Birther Crap: Obama's meltdown over Trump as birth certificate scandal explodes!

Publication: Globe
Date: 2 May 2011

It's hard to be in the Top Ten most popular celebrities if you are only going to get mentioned in the five tabloids in the AMI kennel, the Enquirer, Globe, Star, Sun and the low rent Examiner, but there is one person in both the all time Top Ten and the 2011 Top Ten who can make that claim.

Barack Hussein Elvis Obama.

This week it's the Globe saying the First Black President is going nuts over the attack from Donald Trump, even though in public, Obama seems pretty cool about it and Trump is the one getting all defensive.

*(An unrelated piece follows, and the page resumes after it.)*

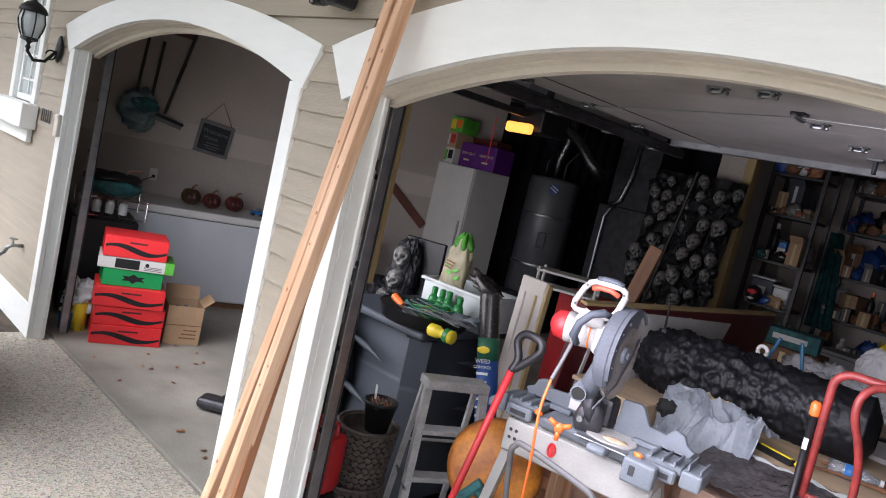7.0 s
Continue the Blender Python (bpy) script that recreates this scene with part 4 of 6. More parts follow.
part("sack", b_sheet(40, 24, sack, 0.001), BAGP, bs2, smooth=True)
part("tied_top", b_sheet(40, 8, sack_top, 0.001), LIME, bs2, "bunched bright green top", smooth=True)
for x, z, t in ((-0.03, 0.16, 20), (0.05, 0.15, -25), (0.0, 0.12, 0), (0.07, 0.10, -40)):
    part("printed_leaf", b_lump(0.028, 0.003, 0.014, 0.05, sub=2), LIME, bs2, m=pose(x, -0.073 + abs(x) * 0.2, z + 0.1, 0, t, x * 200))
for k in range(3):
    part("print_bar", b_box(-0.05, 0.035 - 0.01 * k, -0.0765, -0.0735, 0.29 - 0.022 * k, 0.302 - 0.022 * k), BROWNW, bs2)
for k, (x, y) in enumerate(((-2.94, 1.30), (-2.885, 1.31), (-2.84, 1.32), (-2.74, 1.30), (-2.71, 1.27))):
    bo = thing("spray_bottle", pose(x, y, 0.916, 0, 0, 30 * k), "green plant food bottle with a yellow label", "bottle", group="green bottles on the bin")
    part("body", b_lathe([(0.03, 0), (0.032, 0.09), (0.026, 0.12), (0.014, 0.14)], 16), GREEN, bo, smooth=True)
    part("label", b_lathe([(0.0325, 0.02), (0.0328, 0.075)], 16), YELLOW if k % 2 == 0 else LIME, bo)
    part("cap", b_lathe([(0.017, 0.141), (0.018, 0.175), (0.012, 0.18)], 12), GREEN, bo)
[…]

The subheadline reads "Prez terrified of what 'The Donald' has uncovered!"


In reality and behind closed doors, I think Obama is quoting Mayor Clarence Royce of The Wire and his immortal line:

"I get to run against the white boy? Oh, Jesus, please!"

He Fought The Law Alert™: Obama's best pal charged in hooker scandal!

Publication: Globe
Date: 25 April 2011

Three stories this week make it look like the dogs from the AMI kennel really want to get thick fingered vulgarian Donald Trump elected president, and all of the Three Wicked Step Sister tabloids are involved. The Globe prints a story that is actually true, which for these three publications is a refreshing change. Robert Titcomb, a friend of Barack Hussein Huggy Bear Obama since high school, was charged with trying to hire a hooker in Hawaii.